The conductivity properties of Manihot esculenta (Cassava)-coated zinc for zinc-air fuel cell application

Energy crisis is a worldwide issue due to serious depletion of fossil fuel. The growing demands of energy urged to explore natural renewable energy such as fuel cell, solar cell etc. Fuel cell technology with its stable performance becomes alternative energy sources considering its low cost, efficiency and environmental safety. However, the zinc anode used in fuel cell system easily corrode and eventually can decrease the performance of fuel cell. In this study, Manihot esculenta (cassava) coated on zinc anode used in zinc-air fuel cell was carried out as an approach to solve above problem and improve the properties of zinc anode.
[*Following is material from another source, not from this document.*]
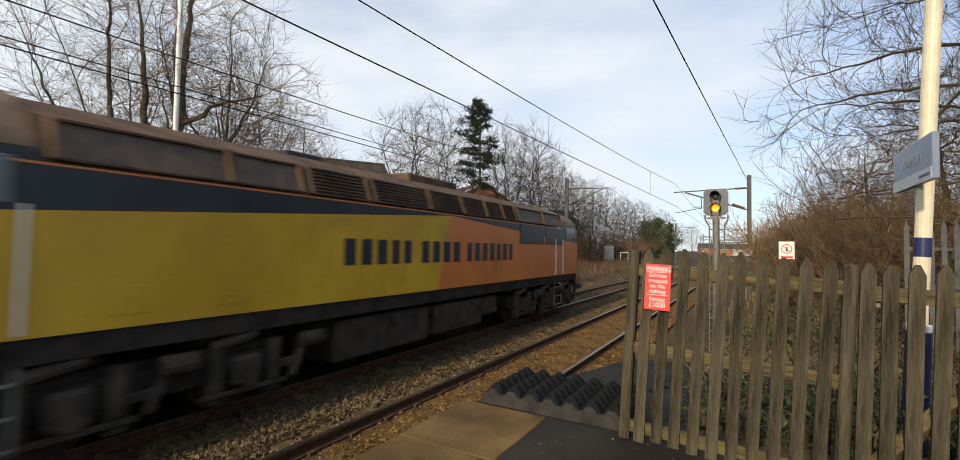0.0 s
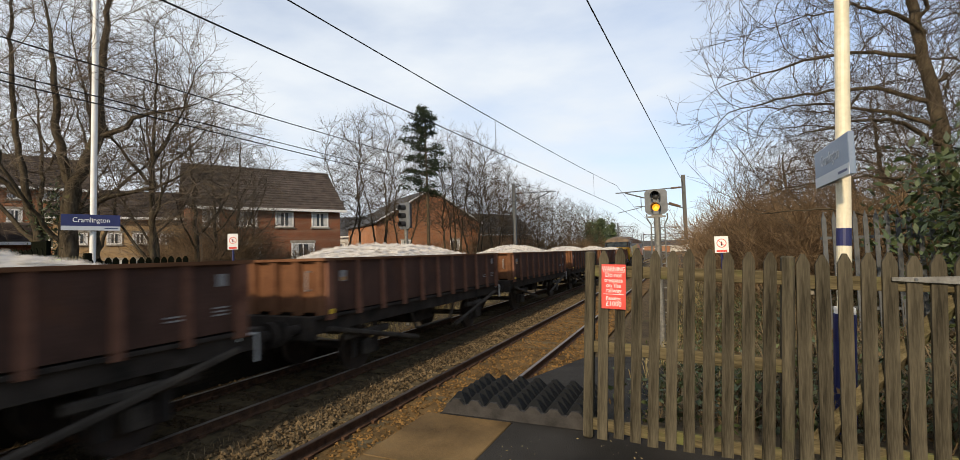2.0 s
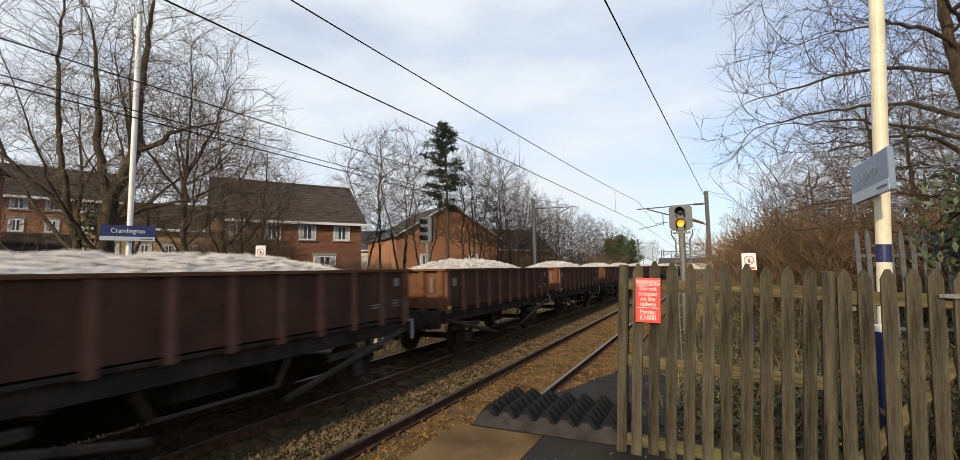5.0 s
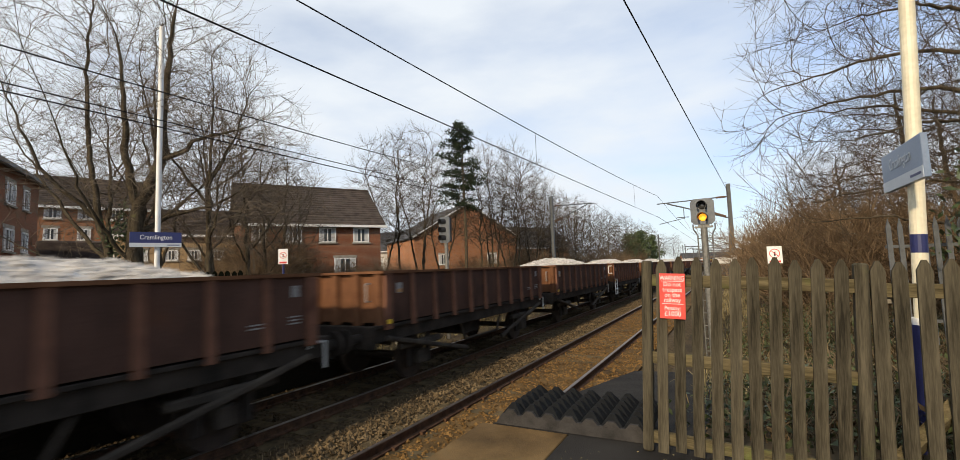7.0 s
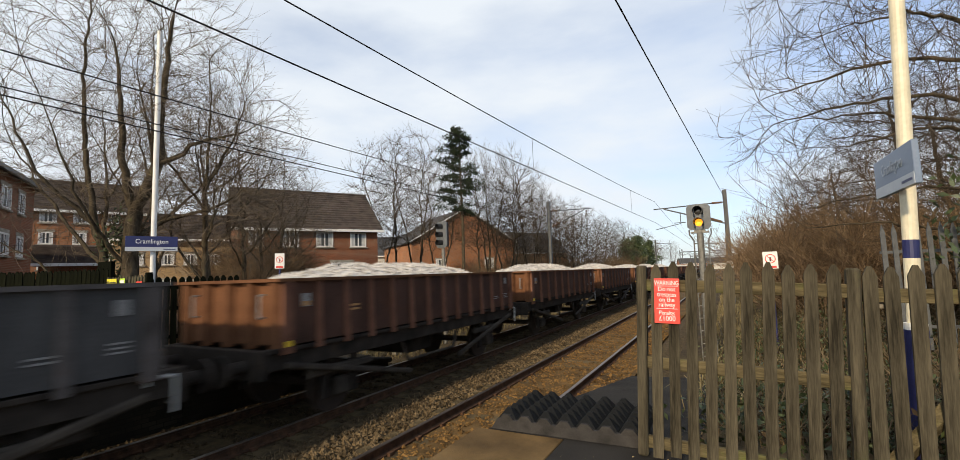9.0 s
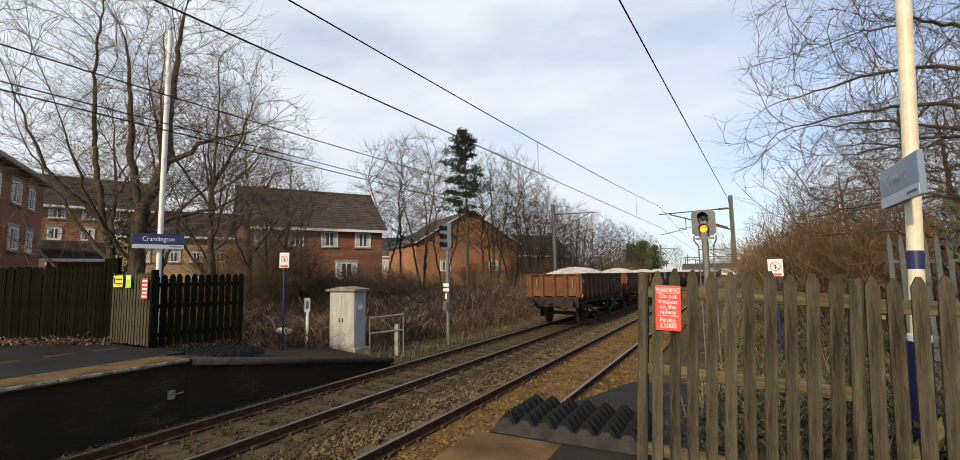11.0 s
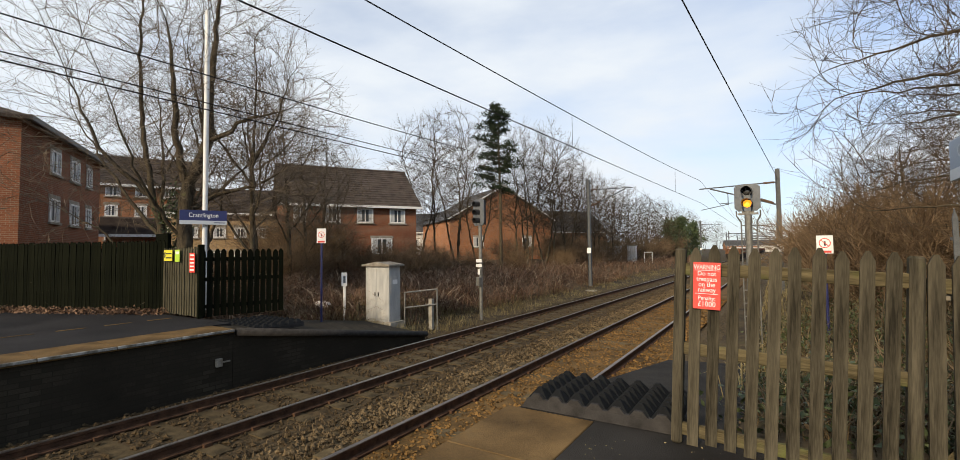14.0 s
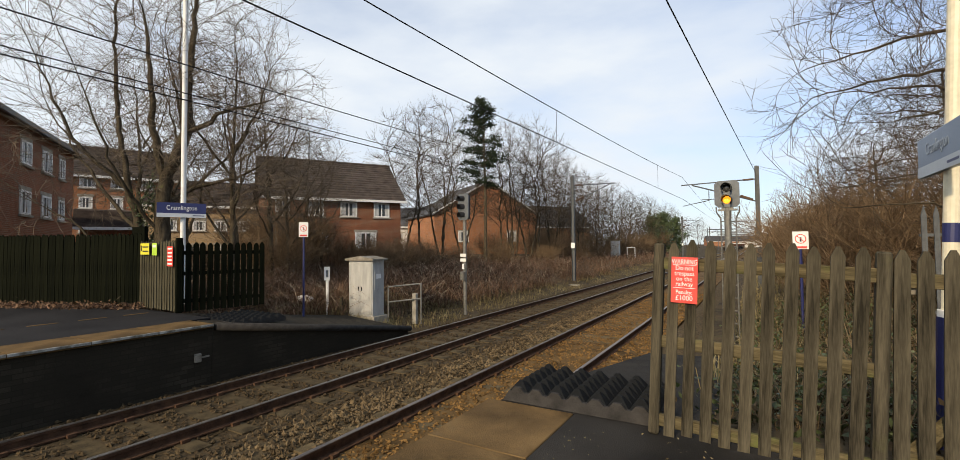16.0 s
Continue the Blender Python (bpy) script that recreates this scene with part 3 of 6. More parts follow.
        p.location = (i * d.length / (n - 1), random.uniform(-0.004, 0.004), 0.02 + random.uniform(-0.014, 0.014))
        p.rotation_euler = (0, random.uniform(-0.008, 0.008), random.uniform(-0.02, 0.02))
    for rz in rails:
        part("rail", boxes((-over, d.length + over, front * 0.012, front * 0.05, rz, rz + 0.085), bevel=0.005), rail_mat, fence)
    return fence


def build_fences():
    f = picket_run("picket_fence", (1.523, 2.78), (2.557, 2.78), 0.115, 0.071, 1.37, M["picket"], M["fence_rail"],
                   "weathered brown wooden picket fence across the platform end", (0.06, 0.625, 1.185), over=0.1, lean=3.0)
    for x in (-0.11, 1.138):
        part("post", boxes((x - 0.03, x + 0.04, -0.01, 0.08, 0, 1.37), bevel=0.012), M["picket"], f, "square weathered post")
    g = picket_run("picket_gate", (2.765, 2.79), (3.97, 2.86), 0.109, 0.073, 1.3, M["picket"], M["fence_rail"],
                   "weathered wooden picket gate with a diagonal brace", (0.08, 1.1), lean=2.0)
    bm = bmesh.new()
    rod(bm, (0.06, 0.062, 0.12), (0.86, 0.062, 1.18), 0.05, n=4)
    part("brace", bm, M["fence_rail"], g, "diagonal wooden brace")
    part("post", boxes((1.25, 1.37, -0.02, 0.1, 0, 1.42), bevel=0.012), M["picket"], g)
    bm = bmesh.new()
    prism(bm, [(0.44, 1.165), (1.3, 1.135), (1.3, 1.225), (0.44, 1.185)], -0.03, -0.018)
    hinge = part("strap_hinge", bm, M["galvanised"], g, "pale galvanised strap hinge")
    for x in (0.55, 0.8, 1.1):
        part("bolt", rods(((x, -0.038, 1.176), (x, -0.028, 1.176), 0.009)), M["mast_grey"], hinge)
    part("latch", boxes((0.04, 0.09, 0.045, 0.075, 1.06, 1.12), bevel=0.004), M["cabinet_lid"], g, "small dull brass latch")
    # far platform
    picket_run("gate_far", (-10.6, 4.6), (-8.72, 4.5), 0.13, 0.09, 1.55, M["gate_wood"], M["shaded_fence"], "tall wooden picket gate lit by the sun", (0.2, 0.8, 1.3))
    f = picket_run("ramp_fence", (-8.62, 4.52), (-8.2, 6.15), 0.135, 0.11, 1.5, M["shaded_fence"], M["shaded_fence"], "dark stained picket fence beside the ramp, darker still for shade", (0.2, 0.8, 1.25), thick=0.025)
    part("post", boxes((-0.1, 0.02, -0.06, 0.06, 0, 1.62), bevel=0.01), M["shaded_fence"], f)
    picket_run("platform_fence", (-19.5, 1.0), (-10.7, 4.6), 0.11, 0.1, 1.75, M["shaded_fence"], M["shaded_fence"], "long dark wooden fence behind the far platform", (0.2, 0.9, 1.5), thick=0.025)
    tagged(new("old_hedge_board", mesh_of("old_hedge_board", boxes((-12.6, -11.9, 5.2, 5.3, 0, 2.0), bevel=0.01), M["shaded_fence"])), "dark board standing behind the fence", "board")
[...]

The fabrication of modified zinc anode was done in different concentration of cassava solution with different number of scans by using Electrochemical Impedance Spectroscopy (EIS). The modified zinc anode (cassava-coated, C-Z) was characterized with Fourier Transform Infrared (FT-IR), Scanning Electron Microscopy (SEM) and Energy Dispersive X-Ray Spectroscopy (EDS) and Four-point Probe (4PP). The stability of C-Z in concentrated potassium hydroxide (KOH) solution was also identified. The successful of coating layer was observed from FT-IR peaks which bonds of cassava appeared in C-Z spectrum. It was found that the cassava starch can be strongly coated on zinc plate with chemical coating method through SEM and EDS analysis. For stability test, some of the bonds were disappeared when cassava layer started to degrade in higher concentration of KOH solution. Through 4PP analysis, the modified zinc anode was found to have higher conductivity (0.2942 Scm-1) than unmodified zinc anode (0.1554 Scm-1). The conductivity was found increased with number of scans of 5 scans. For cyclic voltammogram, the anodic and cathodic peak were observed, highlighting the redox reaction of cassava occur in the system. Overall study suggested that the potential of Manihot esculenta (cassava) as conductive coating layer on zinc anode and the ability of cassava in enhancing the electrical conductivity of zinc anode. The application of conductive layer of cassava on zinc plate in zinc-air fuel cells might able to be possible in the future with further optimization from this study.